* **DO THIS**:
The listing below holds a line with "return made[ob]" and a later line with "scene.view_settings.keyframe_insert(path, frame=frame(t))". Write out those two lines and every line between them, exactly, and nothing else.

* **DATA SEGMENT**:
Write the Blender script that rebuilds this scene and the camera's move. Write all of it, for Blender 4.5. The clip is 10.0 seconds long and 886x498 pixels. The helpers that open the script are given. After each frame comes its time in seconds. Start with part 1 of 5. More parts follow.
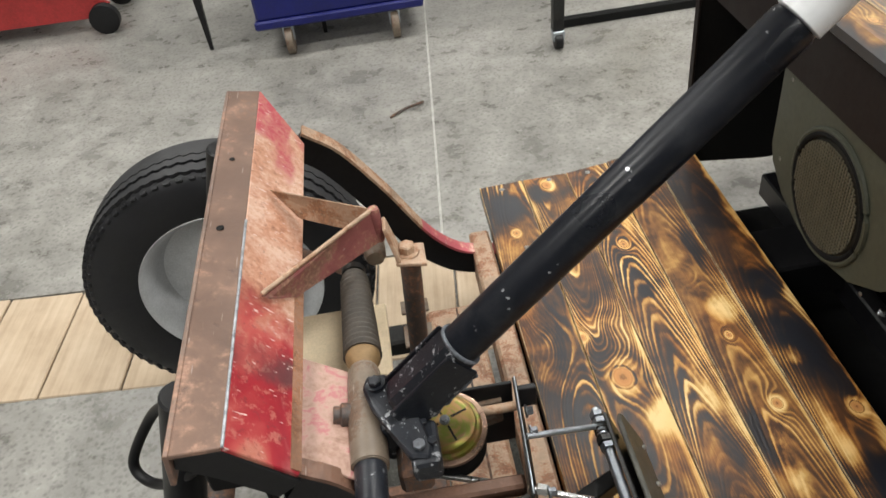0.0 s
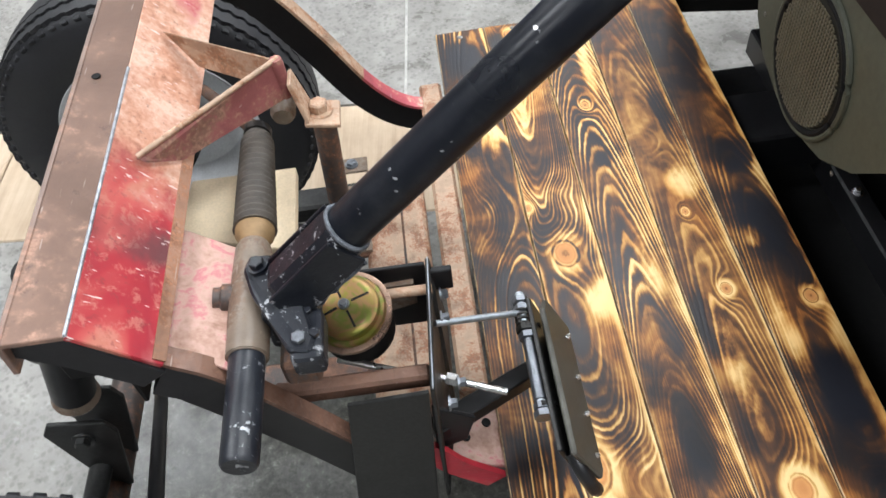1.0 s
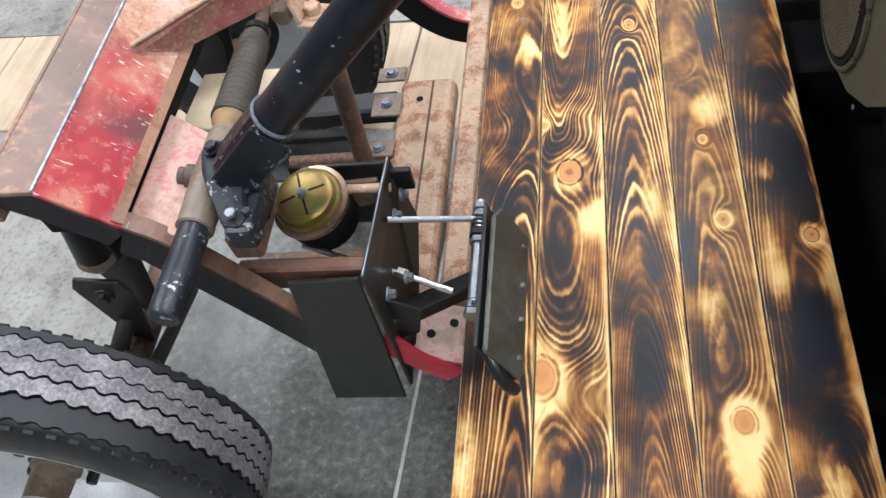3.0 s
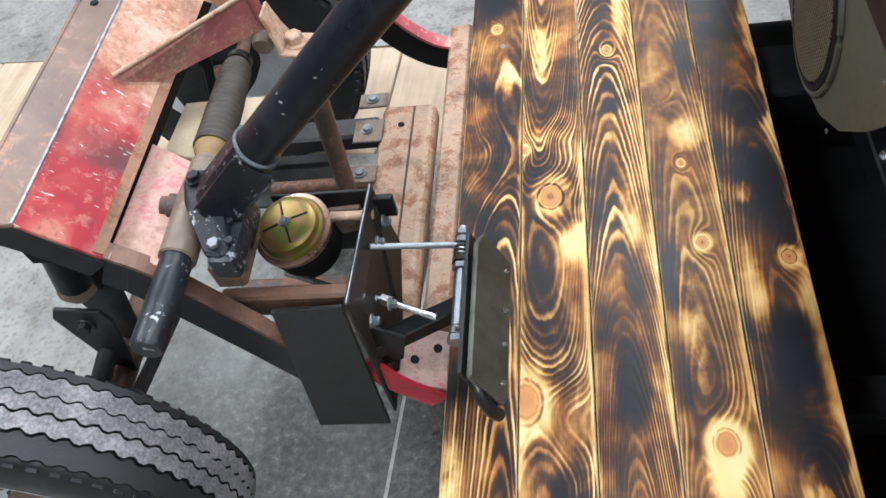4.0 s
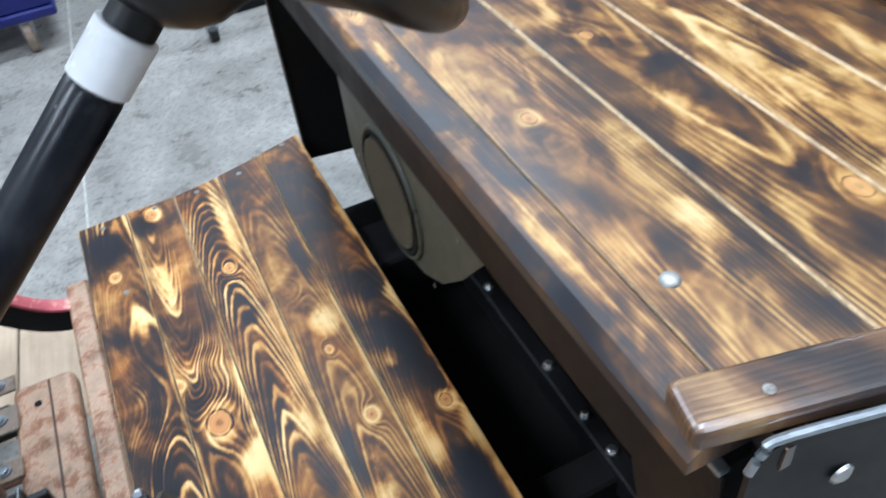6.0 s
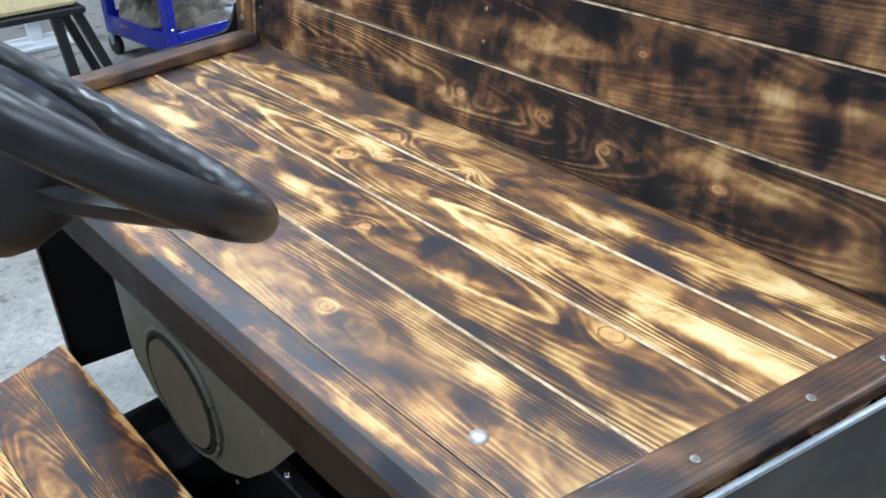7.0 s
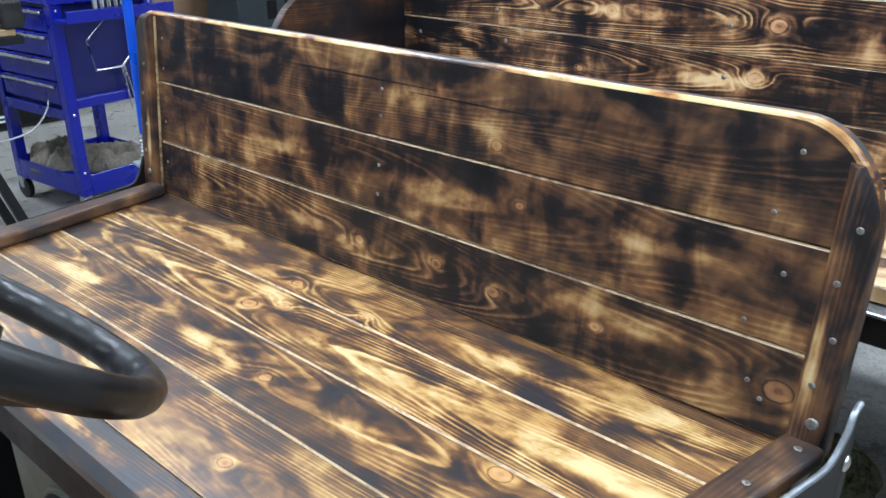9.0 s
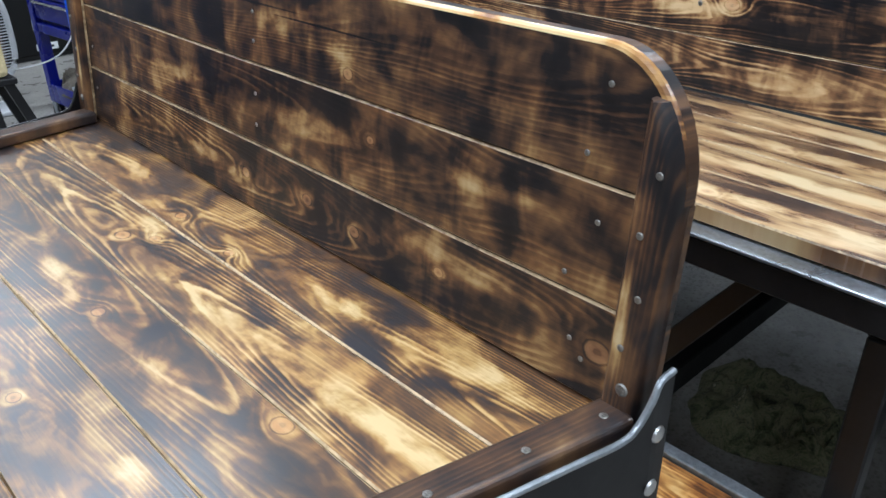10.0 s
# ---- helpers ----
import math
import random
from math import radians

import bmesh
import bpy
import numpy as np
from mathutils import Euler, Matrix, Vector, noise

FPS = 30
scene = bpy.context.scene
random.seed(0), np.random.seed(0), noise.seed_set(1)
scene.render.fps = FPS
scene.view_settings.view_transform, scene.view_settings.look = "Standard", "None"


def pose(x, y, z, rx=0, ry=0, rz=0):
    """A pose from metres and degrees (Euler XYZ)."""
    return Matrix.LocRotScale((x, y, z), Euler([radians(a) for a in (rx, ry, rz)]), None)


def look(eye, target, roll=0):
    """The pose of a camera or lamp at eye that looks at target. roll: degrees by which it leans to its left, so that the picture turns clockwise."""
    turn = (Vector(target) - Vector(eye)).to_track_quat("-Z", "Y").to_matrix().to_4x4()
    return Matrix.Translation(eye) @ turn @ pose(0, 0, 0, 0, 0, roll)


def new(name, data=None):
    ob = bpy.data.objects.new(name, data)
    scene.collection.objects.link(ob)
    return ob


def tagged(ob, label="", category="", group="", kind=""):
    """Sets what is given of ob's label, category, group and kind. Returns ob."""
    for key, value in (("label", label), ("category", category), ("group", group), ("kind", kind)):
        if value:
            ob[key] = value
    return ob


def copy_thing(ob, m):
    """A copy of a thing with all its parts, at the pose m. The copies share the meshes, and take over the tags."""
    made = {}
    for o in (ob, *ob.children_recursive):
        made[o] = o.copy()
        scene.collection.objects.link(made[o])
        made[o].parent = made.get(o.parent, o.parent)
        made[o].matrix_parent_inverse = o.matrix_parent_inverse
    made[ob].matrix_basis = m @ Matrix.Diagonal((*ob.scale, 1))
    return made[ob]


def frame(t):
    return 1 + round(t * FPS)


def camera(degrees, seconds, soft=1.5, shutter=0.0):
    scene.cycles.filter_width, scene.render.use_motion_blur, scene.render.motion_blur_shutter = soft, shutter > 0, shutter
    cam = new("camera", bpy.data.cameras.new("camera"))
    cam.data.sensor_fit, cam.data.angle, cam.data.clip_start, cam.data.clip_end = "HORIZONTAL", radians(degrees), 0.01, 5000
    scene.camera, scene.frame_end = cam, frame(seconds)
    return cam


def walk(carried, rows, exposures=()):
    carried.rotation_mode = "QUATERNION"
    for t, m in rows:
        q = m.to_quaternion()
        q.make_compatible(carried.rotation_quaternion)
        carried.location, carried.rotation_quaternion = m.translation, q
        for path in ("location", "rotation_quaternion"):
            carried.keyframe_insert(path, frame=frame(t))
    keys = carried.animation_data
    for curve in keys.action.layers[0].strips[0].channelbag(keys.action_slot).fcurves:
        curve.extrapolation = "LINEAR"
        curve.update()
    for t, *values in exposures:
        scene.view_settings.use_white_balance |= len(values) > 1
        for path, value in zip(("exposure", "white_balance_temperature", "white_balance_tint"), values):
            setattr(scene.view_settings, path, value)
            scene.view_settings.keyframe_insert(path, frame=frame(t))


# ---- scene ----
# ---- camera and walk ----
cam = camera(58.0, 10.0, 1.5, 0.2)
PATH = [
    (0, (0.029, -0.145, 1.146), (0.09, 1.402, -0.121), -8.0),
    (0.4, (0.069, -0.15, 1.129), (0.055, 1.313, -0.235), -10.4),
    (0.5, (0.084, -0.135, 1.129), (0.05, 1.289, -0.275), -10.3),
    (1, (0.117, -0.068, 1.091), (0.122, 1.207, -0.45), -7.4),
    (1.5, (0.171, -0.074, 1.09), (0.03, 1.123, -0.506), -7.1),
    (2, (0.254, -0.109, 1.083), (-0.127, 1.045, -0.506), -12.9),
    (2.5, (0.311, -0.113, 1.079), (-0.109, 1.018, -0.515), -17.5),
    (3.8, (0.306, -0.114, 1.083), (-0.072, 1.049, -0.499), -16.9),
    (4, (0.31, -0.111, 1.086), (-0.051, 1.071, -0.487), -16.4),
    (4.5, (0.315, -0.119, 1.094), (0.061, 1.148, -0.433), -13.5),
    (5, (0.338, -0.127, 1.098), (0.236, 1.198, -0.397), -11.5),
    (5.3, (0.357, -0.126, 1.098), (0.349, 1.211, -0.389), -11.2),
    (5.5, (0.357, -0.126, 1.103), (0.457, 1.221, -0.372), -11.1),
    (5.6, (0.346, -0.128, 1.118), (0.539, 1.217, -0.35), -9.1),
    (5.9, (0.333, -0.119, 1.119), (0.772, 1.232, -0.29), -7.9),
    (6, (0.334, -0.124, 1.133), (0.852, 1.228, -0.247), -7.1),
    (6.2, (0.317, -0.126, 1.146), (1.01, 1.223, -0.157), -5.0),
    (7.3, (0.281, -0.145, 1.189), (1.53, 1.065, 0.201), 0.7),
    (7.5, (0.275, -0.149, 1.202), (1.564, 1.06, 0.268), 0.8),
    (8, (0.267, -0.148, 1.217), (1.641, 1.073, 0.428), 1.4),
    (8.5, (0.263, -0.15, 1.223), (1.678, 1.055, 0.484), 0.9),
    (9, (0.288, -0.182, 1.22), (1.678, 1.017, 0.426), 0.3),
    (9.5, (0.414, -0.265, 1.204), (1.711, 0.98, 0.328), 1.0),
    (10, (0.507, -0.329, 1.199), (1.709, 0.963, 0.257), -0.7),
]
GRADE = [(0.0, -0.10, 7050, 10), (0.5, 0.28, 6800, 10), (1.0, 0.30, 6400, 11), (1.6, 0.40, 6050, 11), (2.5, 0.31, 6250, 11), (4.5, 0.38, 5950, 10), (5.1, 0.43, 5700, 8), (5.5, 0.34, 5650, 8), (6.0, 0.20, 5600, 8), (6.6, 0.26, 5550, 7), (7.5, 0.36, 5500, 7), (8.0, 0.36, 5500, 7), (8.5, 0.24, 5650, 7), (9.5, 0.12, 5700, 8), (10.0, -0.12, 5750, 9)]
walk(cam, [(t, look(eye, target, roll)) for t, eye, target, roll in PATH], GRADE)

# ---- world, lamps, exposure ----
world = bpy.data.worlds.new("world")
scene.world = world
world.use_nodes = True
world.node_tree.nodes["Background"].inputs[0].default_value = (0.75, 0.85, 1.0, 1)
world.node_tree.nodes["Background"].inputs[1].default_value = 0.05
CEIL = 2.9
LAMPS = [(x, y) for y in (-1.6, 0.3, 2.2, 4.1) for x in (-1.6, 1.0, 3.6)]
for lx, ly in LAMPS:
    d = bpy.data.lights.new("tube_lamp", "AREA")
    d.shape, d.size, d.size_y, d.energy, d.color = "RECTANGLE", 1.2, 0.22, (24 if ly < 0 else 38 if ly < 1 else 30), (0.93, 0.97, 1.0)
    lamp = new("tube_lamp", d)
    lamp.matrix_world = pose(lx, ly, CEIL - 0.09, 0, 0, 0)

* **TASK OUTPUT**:
    return made[ob]


def frame(t):
    return 1 + round(t * FPS)


def camera(degrees, seconds, soft=1.5, shutter=0.0):
    scene.cycles.filter_width, scene.render.use_motion_blur, scene.render.motion_blur_shutter = soft, shutter > 0, shutter
    cam = new("camera", bpy.data.cameras.new("camera"))
    cam.data.sensor_fit, cam.data.angle, cam.data.clip_start, cam.data.clip_end = "HORIZONTAL", radians(degrees), 0.01, 5000
    scene.camera, scene.frame_end = cam, frame(seconds)
    return cam


def walk(carried, rows, exposures=()):
    carried.rotation_mode = "QUATERNION"
    for t, m in rows:
        q = m.to_quaternion()
        q.make_compatible(carried.rotation_quaternion)
        carried.location, carried.rotation_quaternion = m.translation, q
        for path in ("location", "rotation_quaternion"):
            carried.keyframe_insert(path, frame=frame(t))
    keys = carried.animation_data
    for curve in keys.action.layers[0].strips[0].channelbag(keys.action_slot).fcurves:
        curve.extrapolation = "LINEAR"
        curve.update()
    for t, *values in exposures:
        scene.view_settings.use_white_balance |= len(values) > 1
        for path, value in zip(("exposure", "white_balance_temperature", "white_balance_tint"), values):
            setattr(scene.view_settings, path, value)
            scene.view_settings.keyframe_insert(path, frame=frame(t))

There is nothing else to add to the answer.